::: AVAILABLE RECORDS
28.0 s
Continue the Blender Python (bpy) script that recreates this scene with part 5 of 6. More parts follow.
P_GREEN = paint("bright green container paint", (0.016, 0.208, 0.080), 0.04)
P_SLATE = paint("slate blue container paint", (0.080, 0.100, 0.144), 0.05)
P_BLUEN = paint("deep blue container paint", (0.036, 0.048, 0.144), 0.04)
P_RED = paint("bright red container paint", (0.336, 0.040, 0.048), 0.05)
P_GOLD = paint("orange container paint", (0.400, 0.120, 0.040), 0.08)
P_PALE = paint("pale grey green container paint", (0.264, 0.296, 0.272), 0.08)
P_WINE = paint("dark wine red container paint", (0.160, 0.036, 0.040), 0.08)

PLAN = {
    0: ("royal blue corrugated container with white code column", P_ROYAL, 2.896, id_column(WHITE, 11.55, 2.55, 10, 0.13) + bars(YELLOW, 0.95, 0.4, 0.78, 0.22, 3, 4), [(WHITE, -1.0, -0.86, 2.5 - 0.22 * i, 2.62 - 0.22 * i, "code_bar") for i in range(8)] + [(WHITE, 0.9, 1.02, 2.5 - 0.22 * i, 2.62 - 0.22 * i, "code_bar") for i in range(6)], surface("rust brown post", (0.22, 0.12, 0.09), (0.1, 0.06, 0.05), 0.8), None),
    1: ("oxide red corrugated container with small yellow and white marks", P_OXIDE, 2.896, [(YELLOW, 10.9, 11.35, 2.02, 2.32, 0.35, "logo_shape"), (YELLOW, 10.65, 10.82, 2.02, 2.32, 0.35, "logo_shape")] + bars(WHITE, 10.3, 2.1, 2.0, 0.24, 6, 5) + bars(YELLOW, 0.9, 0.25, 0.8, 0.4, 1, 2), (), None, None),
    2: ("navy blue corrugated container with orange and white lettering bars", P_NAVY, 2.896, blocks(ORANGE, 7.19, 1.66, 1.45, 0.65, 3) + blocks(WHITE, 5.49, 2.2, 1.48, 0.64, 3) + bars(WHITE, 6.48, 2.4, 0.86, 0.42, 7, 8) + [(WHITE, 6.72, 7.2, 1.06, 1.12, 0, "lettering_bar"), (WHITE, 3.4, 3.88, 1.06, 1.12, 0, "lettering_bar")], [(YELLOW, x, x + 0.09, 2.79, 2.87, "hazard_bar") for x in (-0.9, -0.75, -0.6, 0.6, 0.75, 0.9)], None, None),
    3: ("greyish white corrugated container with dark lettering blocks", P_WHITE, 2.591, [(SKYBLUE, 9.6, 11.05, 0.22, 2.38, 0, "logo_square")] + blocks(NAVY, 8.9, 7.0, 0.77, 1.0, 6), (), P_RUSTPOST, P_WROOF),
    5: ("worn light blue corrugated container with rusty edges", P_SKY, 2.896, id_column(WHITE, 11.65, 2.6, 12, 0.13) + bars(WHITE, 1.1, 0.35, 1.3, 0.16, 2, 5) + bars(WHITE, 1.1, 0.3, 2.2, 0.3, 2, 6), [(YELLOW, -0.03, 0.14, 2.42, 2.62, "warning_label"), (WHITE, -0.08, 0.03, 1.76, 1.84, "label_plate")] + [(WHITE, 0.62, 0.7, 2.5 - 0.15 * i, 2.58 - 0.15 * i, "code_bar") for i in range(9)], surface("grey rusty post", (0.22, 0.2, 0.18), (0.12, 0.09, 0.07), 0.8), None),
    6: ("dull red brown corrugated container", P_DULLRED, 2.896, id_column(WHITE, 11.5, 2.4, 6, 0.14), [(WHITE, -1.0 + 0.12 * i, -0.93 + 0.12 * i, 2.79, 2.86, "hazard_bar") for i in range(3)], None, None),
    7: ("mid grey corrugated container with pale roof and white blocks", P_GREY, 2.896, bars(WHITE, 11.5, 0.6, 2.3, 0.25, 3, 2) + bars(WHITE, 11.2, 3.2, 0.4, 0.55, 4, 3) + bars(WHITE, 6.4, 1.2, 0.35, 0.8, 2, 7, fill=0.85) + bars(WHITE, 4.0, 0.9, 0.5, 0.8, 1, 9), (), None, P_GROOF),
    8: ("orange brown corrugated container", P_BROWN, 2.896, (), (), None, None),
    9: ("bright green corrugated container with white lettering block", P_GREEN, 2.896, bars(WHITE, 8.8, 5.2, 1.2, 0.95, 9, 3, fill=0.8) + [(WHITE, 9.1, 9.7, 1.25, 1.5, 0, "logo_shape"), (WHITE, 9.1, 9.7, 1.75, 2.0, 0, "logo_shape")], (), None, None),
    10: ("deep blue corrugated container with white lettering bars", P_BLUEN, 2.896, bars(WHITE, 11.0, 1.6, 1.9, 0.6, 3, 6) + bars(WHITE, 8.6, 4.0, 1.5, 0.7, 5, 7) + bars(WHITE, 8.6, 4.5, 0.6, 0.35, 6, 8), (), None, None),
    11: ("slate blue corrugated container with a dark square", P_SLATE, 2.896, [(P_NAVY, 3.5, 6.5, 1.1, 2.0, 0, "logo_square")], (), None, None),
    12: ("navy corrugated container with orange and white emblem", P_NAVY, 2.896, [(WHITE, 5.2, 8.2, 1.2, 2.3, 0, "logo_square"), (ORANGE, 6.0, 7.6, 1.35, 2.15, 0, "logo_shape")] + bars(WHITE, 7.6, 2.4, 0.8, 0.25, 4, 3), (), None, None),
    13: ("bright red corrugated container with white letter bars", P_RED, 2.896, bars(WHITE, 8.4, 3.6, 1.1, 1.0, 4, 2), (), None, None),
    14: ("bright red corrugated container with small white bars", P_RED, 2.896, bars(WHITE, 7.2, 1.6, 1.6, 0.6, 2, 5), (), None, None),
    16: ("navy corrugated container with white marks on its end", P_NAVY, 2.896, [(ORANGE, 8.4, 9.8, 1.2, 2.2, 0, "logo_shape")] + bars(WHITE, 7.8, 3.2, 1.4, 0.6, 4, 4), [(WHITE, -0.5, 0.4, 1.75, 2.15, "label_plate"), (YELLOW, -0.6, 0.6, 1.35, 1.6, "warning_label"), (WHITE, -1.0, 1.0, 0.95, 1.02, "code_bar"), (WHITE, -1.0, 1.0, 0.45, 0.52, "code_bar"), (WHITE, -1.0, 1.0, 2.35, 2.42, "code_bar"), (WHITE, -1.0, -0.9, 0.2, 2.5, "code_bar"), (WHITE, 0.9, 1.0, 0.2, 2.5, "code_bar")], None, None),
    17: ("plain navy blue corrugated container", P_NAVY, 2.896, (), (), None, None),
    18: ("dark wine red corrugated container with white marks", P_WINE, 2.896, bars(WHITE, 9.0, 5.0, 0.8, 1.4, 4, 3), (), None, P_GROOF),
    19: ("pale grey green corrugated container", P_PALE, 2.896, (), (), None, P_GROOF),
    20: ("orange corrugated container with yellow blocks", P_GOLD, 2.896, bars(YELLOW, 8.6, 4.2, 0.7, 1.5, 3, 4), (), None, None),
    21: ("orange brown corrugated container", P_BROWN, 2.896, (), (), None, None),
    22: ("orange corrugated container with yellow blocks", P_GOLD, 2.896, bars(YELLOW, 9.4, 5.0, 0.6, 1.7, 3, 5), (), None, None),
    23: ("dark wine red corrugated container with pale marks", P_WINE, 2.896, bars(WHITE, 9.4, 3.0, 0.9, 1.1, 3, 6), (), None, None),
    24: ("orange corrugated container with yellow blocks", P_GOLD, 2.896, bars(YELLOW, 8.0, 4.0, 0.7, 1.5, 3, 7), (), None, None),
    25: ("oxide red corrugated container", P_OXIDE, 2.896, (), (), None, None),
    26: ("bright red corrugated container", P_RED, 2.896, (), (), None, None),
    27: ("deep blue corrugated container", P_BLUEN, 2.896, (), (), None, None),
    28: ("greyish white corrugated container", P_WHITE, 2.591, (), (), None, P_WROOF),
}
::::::
::: AVAILABLE RECORDS
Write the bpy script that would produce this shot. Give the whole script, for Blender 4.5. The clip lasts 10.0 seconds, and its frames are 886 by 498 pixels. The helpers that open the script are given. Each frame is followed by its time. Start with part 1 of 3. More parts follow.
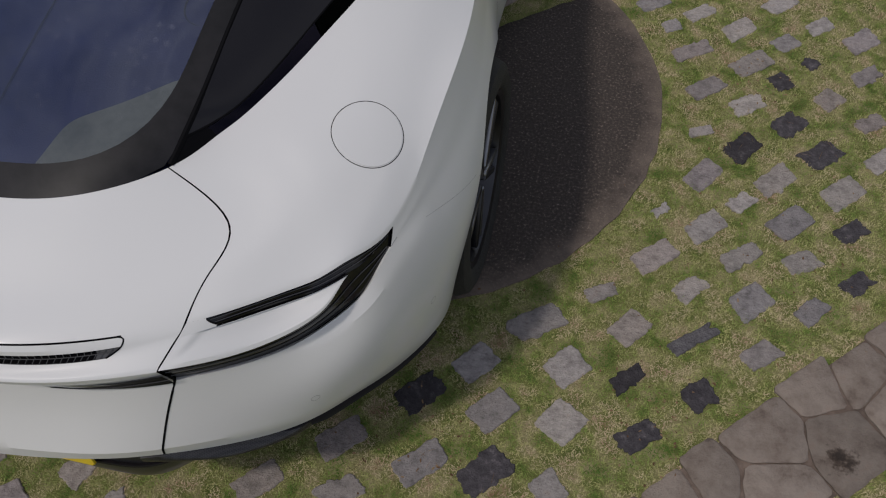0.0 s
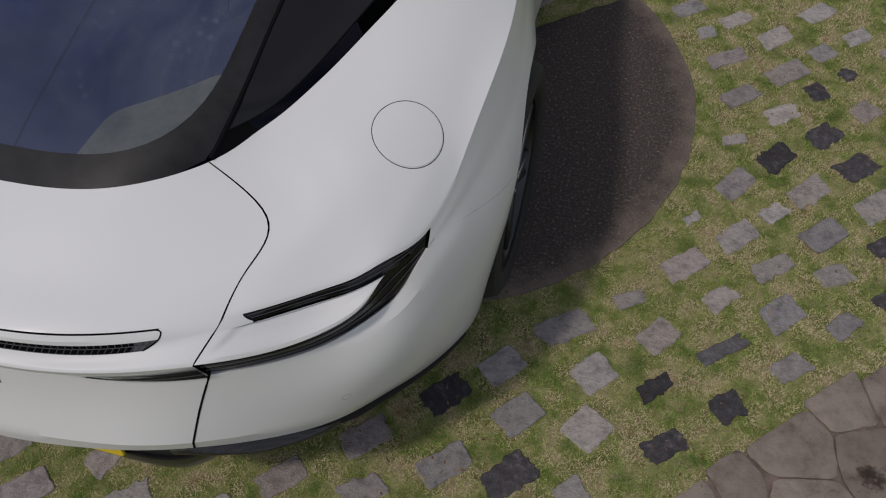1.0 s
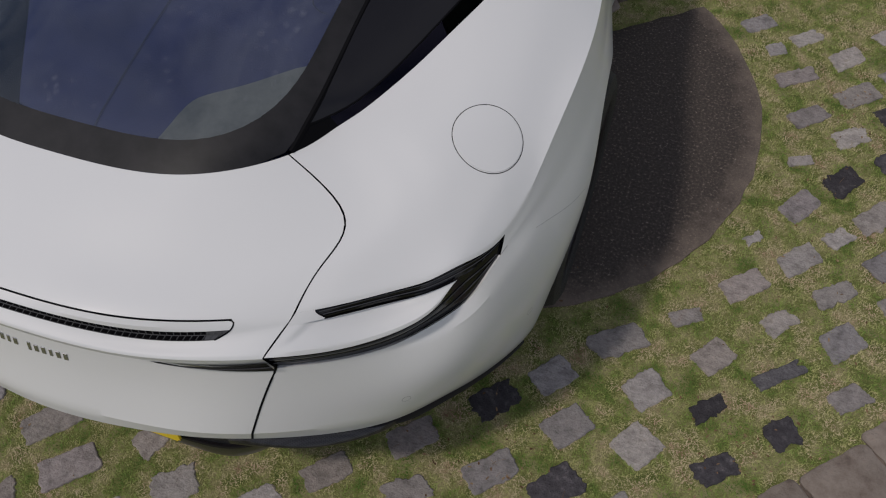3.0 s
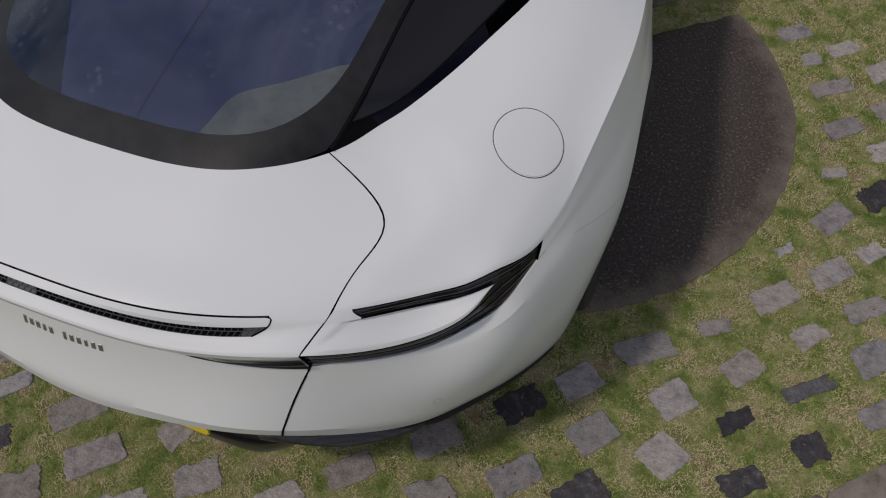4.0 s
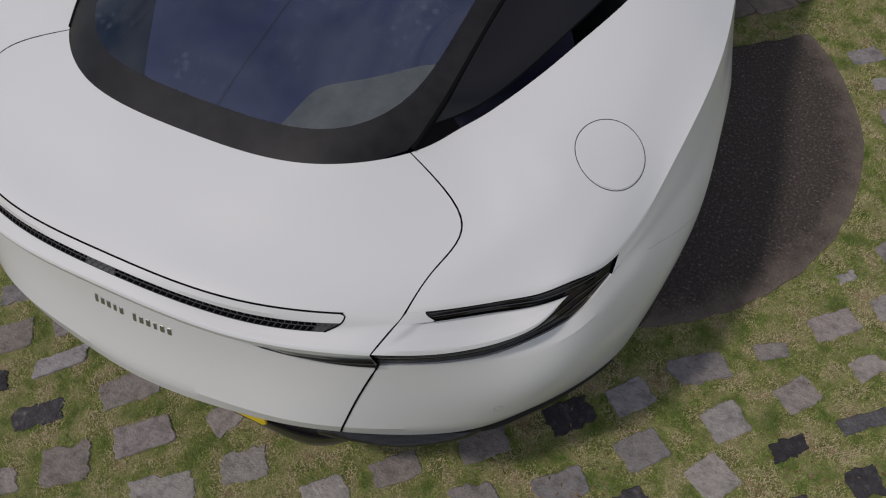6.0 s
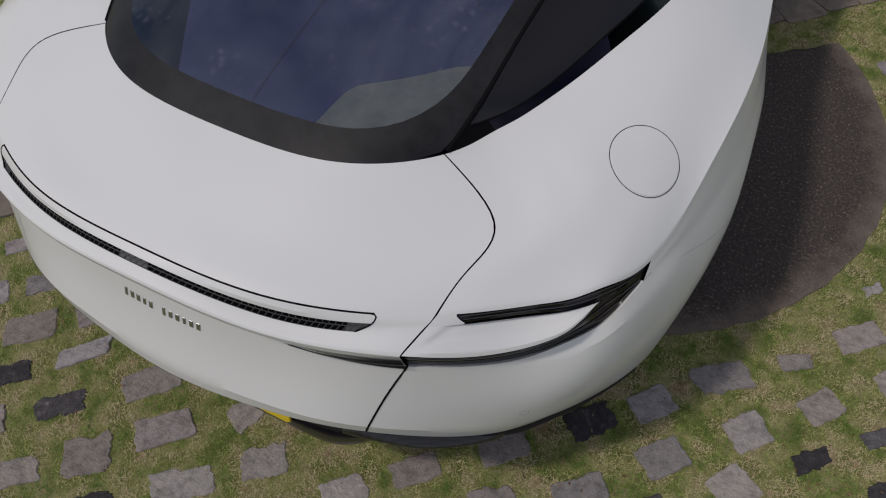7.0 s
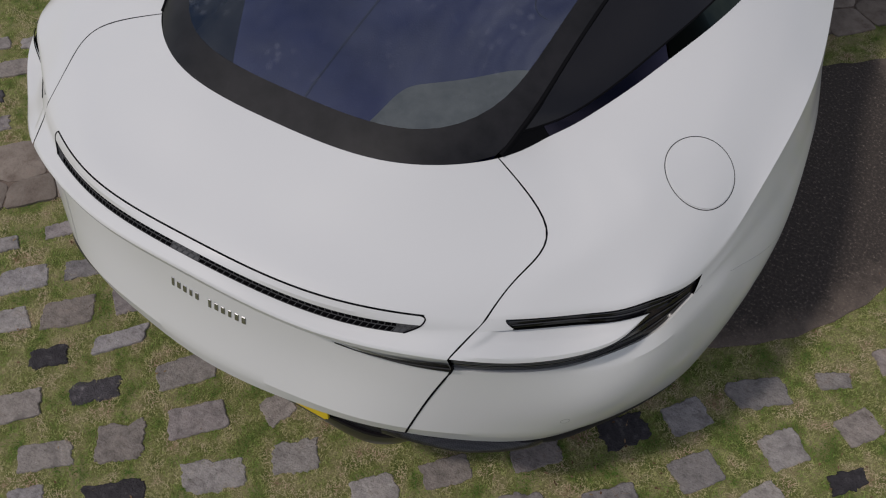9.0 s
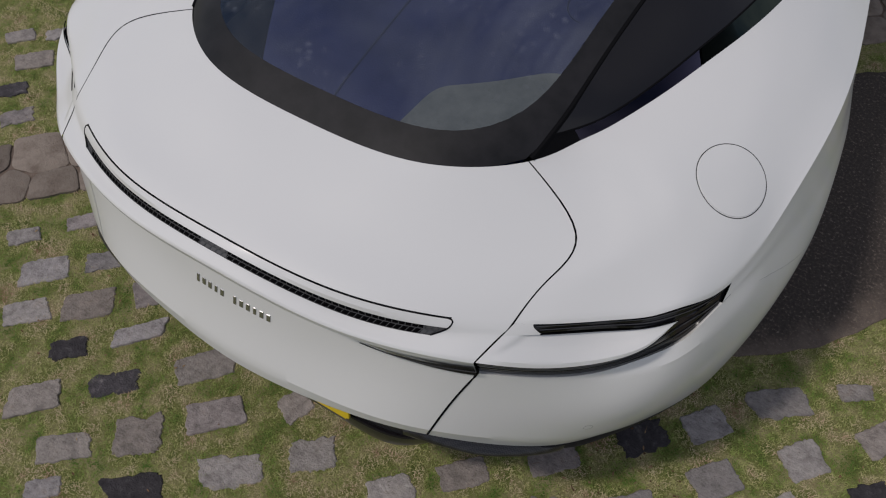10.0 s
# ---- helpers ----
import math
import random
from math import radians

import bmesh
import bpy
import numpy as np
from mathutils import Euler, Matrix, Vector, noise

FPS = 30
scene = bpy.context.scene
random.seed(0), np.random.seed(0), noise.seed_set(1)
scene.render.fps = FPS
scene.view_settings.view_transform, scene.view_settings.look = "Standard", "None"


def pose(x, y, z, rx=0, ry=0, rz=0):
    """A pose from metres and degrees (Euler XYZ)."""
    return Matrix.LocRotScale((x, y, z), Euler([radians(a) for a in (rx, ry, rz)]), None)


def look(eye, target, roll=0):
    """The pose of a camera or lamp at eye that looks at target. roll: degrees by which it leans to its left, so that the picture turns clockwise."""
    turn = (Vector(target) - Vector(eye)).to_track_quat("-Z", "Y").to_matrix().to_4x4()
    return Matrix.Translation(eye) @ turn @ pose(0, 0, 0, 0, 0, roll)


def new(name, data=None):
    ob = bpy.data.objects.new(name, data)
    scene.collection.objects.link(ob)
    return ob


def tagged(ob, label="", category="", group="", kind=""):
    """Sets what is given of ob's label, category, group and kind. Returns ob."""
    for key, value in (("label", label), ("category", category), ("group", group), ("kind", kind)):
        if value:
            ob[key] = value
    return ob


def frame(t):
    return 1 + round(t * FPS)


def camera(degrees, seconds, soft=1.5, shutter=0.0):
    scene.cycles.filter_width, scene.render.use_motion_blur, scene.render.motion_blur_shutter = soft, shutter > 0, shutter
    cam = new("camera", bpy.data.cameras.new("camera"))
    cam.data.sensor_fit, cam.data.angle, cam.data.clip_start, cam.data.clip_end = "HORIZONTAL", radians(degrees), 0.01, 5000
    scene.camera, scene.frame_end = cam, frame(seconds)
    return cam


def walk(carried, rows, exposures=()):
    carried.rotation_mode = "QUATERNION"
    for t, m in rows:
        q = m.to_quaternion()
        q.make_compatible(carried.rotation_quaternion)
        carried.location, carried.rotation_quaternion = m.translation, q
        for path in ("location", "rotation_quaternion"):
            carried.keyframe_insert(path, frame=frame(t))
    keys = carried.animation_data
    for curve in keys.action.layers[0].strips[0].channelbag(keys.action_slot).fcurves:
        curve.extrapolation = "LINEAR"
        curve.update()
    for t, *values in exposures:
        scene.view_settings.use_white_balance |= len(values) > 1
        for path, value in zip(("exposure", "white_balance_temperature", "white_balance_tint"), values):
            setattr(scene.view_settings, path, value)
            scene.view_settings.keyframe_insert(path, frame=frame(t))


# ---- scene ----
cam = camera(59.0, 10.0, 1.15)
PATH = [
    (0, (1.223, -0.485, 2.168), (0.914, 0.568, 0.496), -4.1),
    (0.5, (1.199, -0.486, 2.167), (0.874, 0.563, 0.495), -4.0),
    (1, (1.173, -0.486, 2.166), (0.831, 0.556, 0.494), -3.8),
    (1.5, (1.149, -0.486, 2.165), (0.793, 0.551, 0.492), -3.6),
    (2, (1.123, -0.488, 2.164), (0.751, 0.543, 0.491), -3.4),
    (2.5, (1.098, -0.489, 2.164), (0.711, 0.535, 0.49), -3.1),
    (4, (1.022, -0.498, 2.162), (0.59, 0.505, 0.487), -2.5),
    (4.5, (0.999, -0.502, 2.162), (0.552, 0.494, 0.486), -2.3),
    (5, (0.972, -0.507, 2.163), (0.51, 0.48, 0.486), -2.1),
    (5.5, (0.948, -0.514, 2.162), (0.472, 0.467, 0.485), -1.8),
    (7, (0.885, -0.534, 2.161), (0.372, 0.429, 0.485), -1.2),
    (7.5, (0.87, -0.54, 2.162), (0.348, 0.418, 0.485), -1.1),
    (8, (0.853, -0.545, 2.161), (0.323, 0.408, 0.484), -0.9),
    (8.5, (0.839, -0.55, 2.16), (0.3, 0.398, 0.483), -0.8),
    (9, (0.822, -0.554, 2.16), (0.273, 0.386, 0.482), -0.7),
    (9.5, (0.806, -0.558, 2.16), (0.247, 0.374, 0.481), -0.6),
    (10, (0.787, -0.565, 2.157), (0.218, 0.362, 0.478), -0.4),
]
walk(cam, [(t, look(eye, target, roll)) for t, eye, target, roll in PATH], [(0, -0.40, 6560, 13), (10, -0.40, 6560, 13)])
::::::
● WHAT THE EXERCISE ASKS:
Each line with the string "script" in it needs to be found and copied.

● RESULT FOR THIS TASK:
Continue the Blender Python (bpy) script that recreates this scene with part 5 of 6. More parts follow.
Write the bpy script that would produce this shot. Give the whole script, for Blender 4.5. The clip lasts 10.0 seconds, and its frames are 886 by 498 pixels. The helpers that open the script are given. Each frame is followed by its time. Start with part 1 of 3. More parts follow.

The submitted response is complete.